Une vidéo annonçant un coup d’État imaginaire en France a récemment semé le trouble bien au-delà des réseaux sociaux. Générée par intelligence artificielle, elle a accumulé des millions de vues en quelques heures, au point d’être citée publiquement par le président Emmanuel Macron. Comme le rapporte Sud Ouest, derrière cette séquence trompeuse se cache un lycéen burkinabè de 17 ans, qui assume aujourd’hui son geste et en détaille les motivations.
Une Désinformation virale
Diffusée début décembre sur TikTok puis relayée massivement sur Facebook, la vidéo met en scène de prétendues journalistes françaises annonçant la prise de pouvoir d’un colonel à Paris, soutenu par des manifestants. Le réalisme des images et des voix, entièrement fabriquées par des outils d’IA, a trompé une partie du public. En quelques jours, la séquence a dépassé les douze millions de vues et suscité des dizaines de milliers d’interactions.
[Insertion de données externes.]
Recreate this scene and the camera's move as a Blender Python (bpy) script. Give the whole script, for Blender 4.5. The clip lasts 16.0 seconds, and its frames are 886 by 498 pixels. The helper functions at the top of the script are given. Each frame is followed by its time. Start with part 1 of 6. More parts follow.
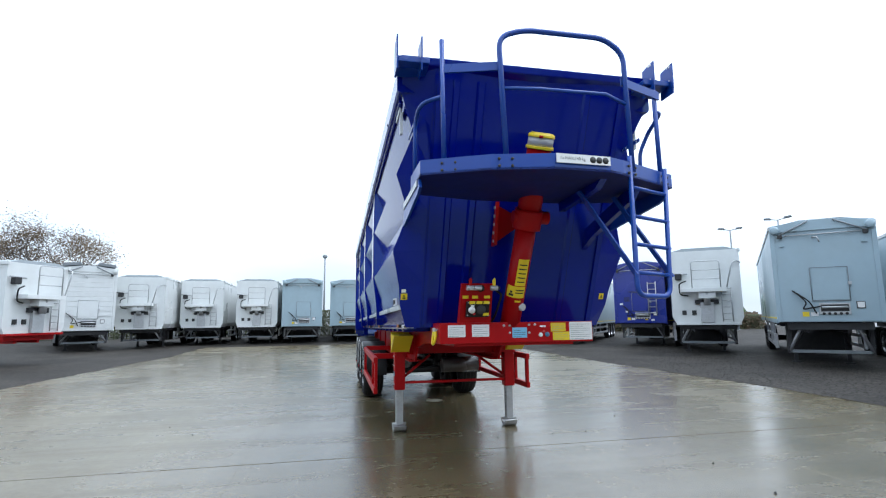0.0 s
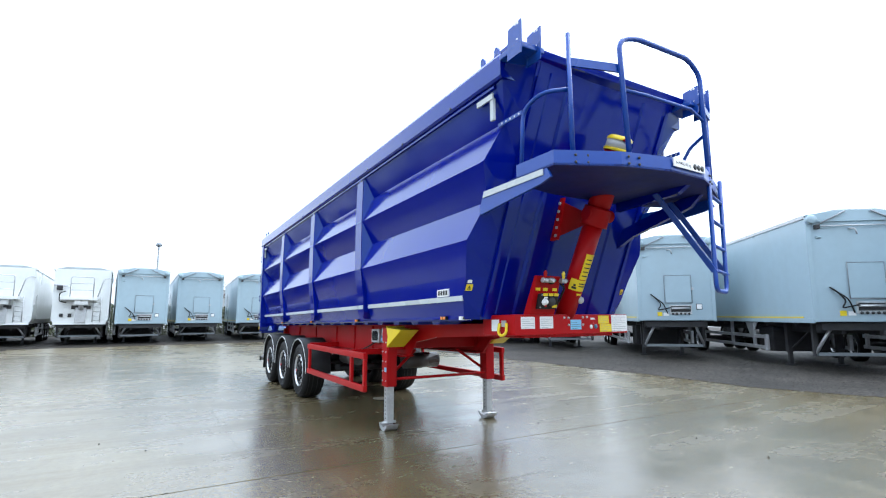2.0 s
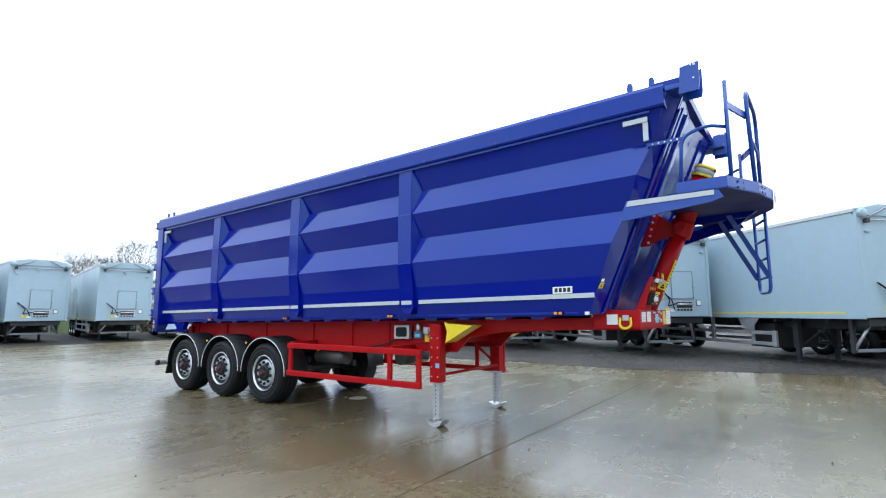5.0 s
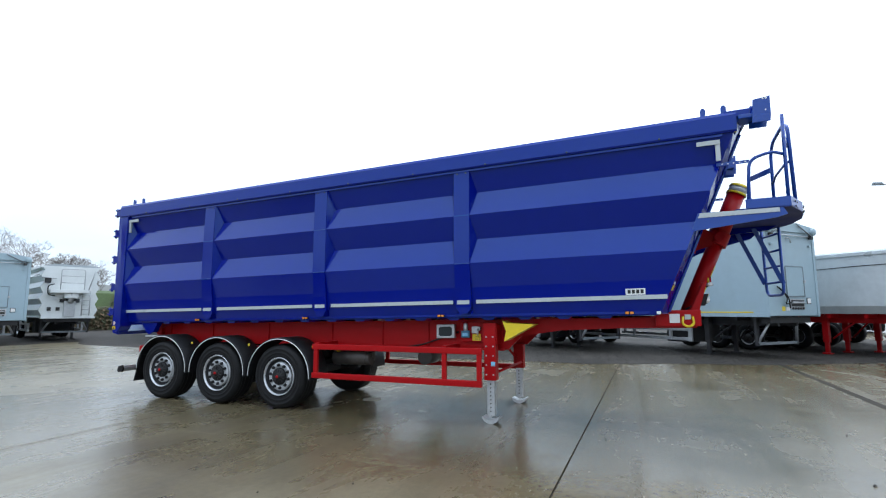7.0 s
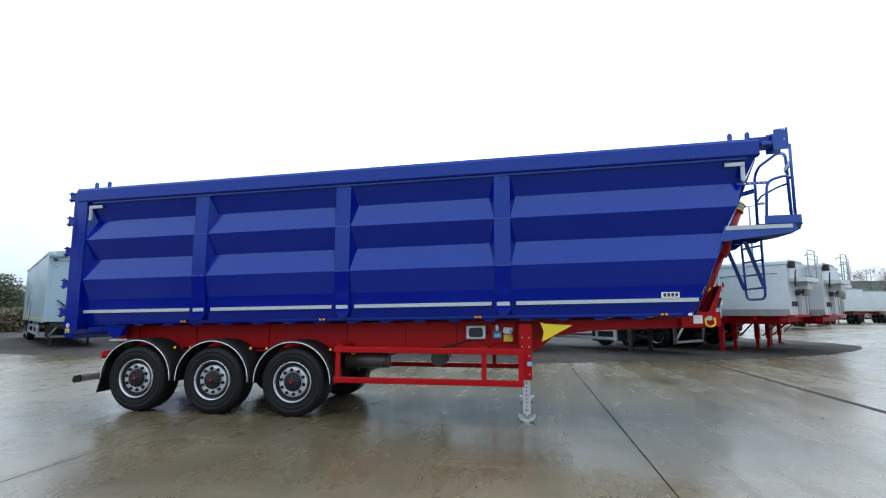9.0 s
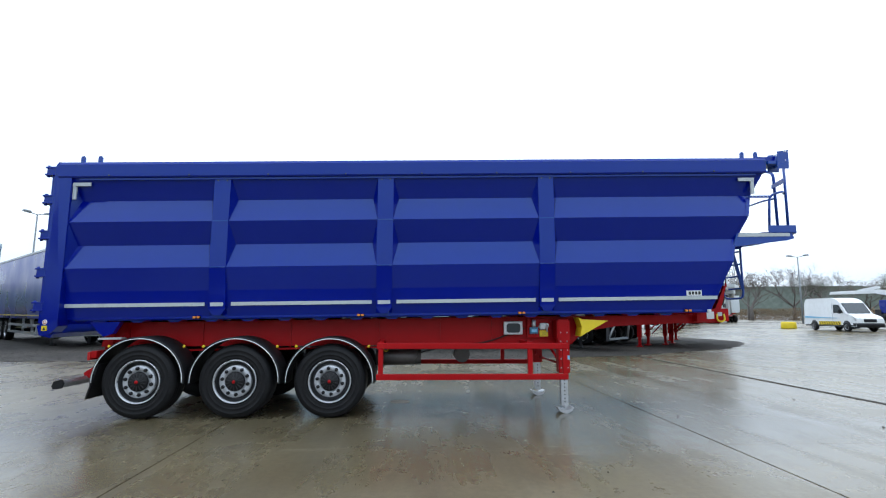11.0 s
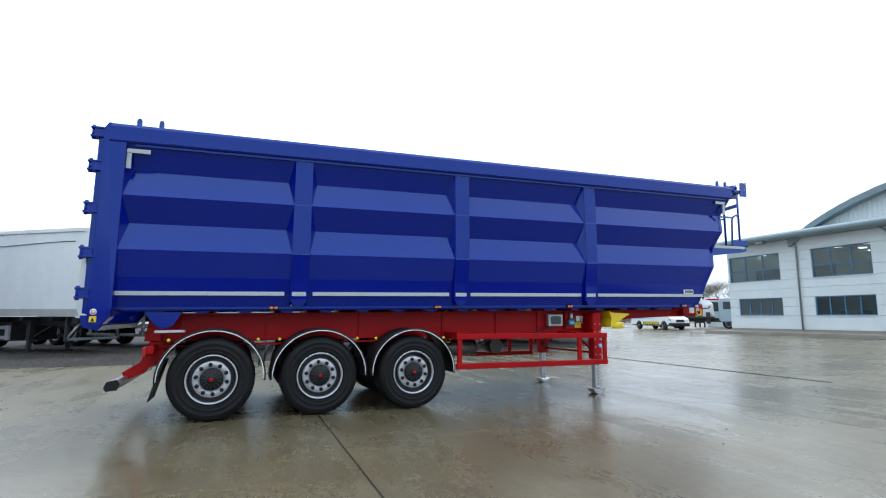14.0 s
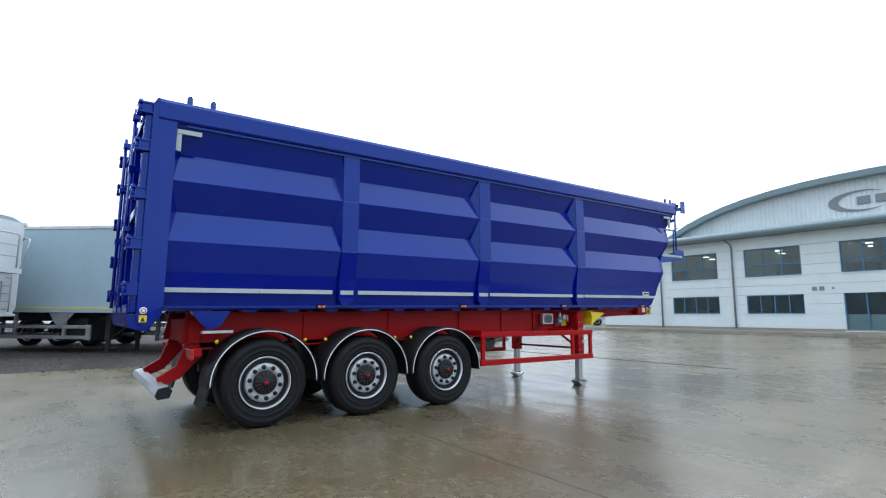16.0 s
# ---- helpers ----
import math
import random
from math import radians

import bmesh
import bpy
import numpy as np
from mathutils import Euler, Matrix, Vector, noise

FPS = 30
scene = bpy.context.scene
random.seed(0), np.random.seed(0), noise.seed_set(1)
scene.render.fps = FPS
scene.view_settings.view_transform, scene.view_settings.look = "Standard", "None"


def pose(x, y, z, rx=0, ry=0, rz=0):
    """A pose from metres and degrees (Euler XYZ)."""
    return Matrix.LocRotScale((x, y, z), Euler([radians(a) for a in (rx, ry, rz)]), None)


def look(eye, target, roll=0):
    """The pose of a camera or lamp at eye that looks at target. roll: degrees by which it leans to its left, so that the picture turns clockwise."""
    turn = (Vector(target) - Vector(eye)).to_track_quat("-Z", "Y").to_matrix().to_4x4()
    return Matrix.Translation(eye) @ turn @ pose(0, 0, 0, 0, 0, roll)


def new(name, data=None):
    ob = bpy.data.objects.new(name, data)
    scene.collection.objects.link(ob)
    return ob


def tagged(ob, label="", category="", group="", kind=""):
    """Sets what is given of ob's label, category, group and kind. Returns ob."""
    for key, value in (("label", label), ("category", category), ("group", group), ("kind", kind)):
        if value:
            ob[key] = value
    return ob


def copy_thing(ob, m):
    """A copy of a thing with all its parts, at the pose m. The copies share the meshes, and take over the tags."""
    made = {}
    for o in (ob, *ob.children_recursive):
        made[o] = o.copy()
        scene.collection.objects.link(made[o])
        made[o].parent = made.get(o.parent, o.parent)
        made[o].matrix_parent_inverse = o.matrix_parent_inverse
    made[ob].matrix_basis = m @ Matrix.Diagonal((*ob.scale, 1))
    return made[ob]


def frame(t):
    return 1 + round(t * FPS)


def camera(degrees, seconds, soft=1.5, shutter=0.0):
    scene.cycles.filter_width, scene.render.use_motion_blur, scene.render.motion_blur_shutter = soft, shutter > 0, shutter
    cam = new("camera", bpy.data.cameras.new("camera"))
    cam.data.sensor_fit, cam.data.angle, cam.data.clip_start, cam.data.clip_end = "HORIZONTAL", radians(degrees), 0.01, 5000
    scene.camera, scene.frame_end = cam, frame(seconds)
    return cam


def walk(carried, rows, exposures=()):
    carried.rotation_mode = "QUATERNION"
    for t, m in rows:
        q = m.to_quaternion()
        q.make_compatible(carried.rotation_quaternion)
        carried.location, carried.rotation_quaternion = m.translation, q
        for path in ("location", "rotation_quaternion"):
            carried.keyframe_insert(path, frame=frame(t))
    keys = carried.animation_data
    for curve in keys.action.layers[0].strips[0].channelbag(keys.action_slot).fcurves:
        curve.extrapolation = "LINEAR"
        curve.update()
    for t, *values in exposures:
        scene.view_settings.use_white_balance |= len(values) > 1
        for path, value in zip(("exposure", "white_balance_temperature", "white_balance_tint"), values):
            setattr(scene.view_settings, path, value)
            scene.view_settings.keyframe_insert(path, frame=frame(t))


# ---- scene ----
cam = camera(83.2, 16.0, soft=1.15)
PATH = [
    (0, (-1.73, -12.17, 1.609), (-1.32, -10.232, 1.88), -0.6),
    (0.5, (-2.225, -11.959, 1.615), (-1.624, -10.07, 1.883), -0.5),
    (1, (-2.75, -11.737, 1.574), (-1.983, -9.909, 1.84), -0.2),
    (1.5, (-3.267, -11.501, 1.569), (-2.382, -9.728, 1.838), -0.1),
    (2, (-3.795, -11.221, 1.544), (-2.785, -9.516, 1.809), -0.1),
    (2.5, (-4.258, -10.901, 1.535), (-3.136, -9.267, 1.802), 0.1),
    (3, (-4.731, -10.588, 1.553), (-3.501, -9.034, 1.82), 0.2),
    (5.5, (-6.885, -8.354, 1.532), (-5.199, -7.306, 1.779), -0.1),
    (6, (-7.209, -7.836, 1.553), (-5.469, -6.882, 1.799), -0.0),
    (6.5, (-7.538, -7.336, 1.557), (-5.739, -6.499, 1.806), -0.0),
    (7, (-7.745, -6.829, 1.55), (-5.906, -6.081, 1.795), -0.1),
    (7.5, (-7.996, -6.252, 1.55), (-6.114, -5.618, 1.787), -0.2),
    (8, (-8.154, -5.758, 1.547), (-6.247, -5.201, 1.777), -0.3),
    (8.5, (-8.247, -5.273, 1.545), (-6.312, -4.83, 1.786), -0.1),
    (11, (-8.447, -2.509, 1.458), (-6.466, -2.616, 1.715), 0.2),
    (11.5, (-8.457, -1.891, 1.421), (-6.485, -2.102, 1.677), 0.3),
    (12, (-8.442, -1.23, 1.4), (-6.482, -1.531, 1.658), 0.3),
    (12.5, (-8.344, -0.686, 1.368), (-6.394, -1.047, 1.632), 0.2),
    (13, (-8.286, -0.123, 1.341), (-6.362, -0.6, 1.606), 0.2),
    (13.5, (-8.188, 0.396, 1.295), (-6.298, -0.199, 1.564), 0.3),
    (14, (-8.067, 1.015, 1.278), (-6.228, 0.279, 1.55), 0.3),
    (14.5, (-7.836, 1.565, 1.305), (-6.038, 0.731, 1.574), 0.2),
    (15, (-7.623, 2.138, 1.24), (-5.887, 1.184, 1.52), 0.0),
    (15.5, (-7.397, 2.654, 1.256), (-5.731, 1.583, 1.535), 0.2),
    (16, (-7.14, 3.201, 1.284), (-5.548, 2.019, 1.55), 0.3),
]
EXPOSURE = [(0.0, 0.04), (0.7, 0.37), (1.5, 0.57), (3.2, 0.62), (5.5, 0.39), (6.5, 0.14), (7.5, -0.03), (16.0, -0.02)]
walk(cam, [(t, look(eye, target, roll)) for t, eye, target, roll in PATH], [(t, e + 0.02, 5850.0, 8.0) for t, e in EXPOSURE])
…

La portée de cette infox a dépassé le simple cadre numérique. Emmanuel Macron a lui-même évoqué l’affaire lors d’un échange public à Marseille, regrettant notamment l’impossibilité d’obtenir rapidement le retrait de la vidéo sur Facebook. Il a également confié avoir été contacté par un chef d’État africain, inquiet de la situation en France après avoir vu circuler ces images. Cet épisode a mis en lumière la vitesse de propagation des contenus trompeurs et leur capacité à influencer des perceptions à l’échelle internationale.
C’est dans ce climat de forte exposition médiatique et de débat sur la responsabilité des plateformes que l’auteur de la vidéo a été identifié. L’adolescent, qui a depuis supprimé la publication, a accepté d’expliquer sa démarche, tout en souhaitant rester anonyme.
Intelligence artificielle et quête d’indépendance financière
Le jeune Burkinabè reconnaît sans détour que l’objectif initial était financier. En publiant cette fausse information, il dit avoir gagné environ sept euros grâce aux mécanismes de rémunération liés à l’audience. Une somme modeste, mais suffisante à ses yeux pour tester le potentiel économique des réseaux sociaux. Élève en section génie civil-construction, il affirme ne pas vivre dans la précarité et être soutenu par sa famille, tout en cherchant à atteindre une autonomie financière plus rapide.
Avant de se lancer dans la désinformation, il avait essayé des vidéos de motivation, sans succès notable. L’essor des contenus générés par IA lui a alors semblé offrir davantage de visibilité. Formé principalement via des tutoriels sur YouTube, il s’est spécialisé depuis l’an dernier dans la création de vidéos artificielles, une activité qu’il a réellement structurée à partir d’octobre 2025.
La vidéo sur le faux putsch a aussi servi de vitrine à ses services. Le lycéen explique avoir été approché par plusieurs personnes intéressées par des formations en création de contenus IA. Il propose des cours facturés 7 000 francs CFA de l’heure, une offre qu’il met en avant sur sa page Facebook. Sa notoriété soudaine l’a surpris : il raconte avoir été contacté par des journalistes français, notamment du quotidien Le Monde, et s’amuse de voir son nom circuler dans des médias étrangers.
Au-delà de l’aspect financier, l’adolescent avance une motivation plus politique. Il estime que certaines informations diffusées en France sur les pays du Sahel sont inexactes ou biaisées. Selon lui, cette vidéo avait aussi pour but de provoquer et de renvoyer, par la peur, une image déformée similaire à celle qu’il juge imposée à sa région.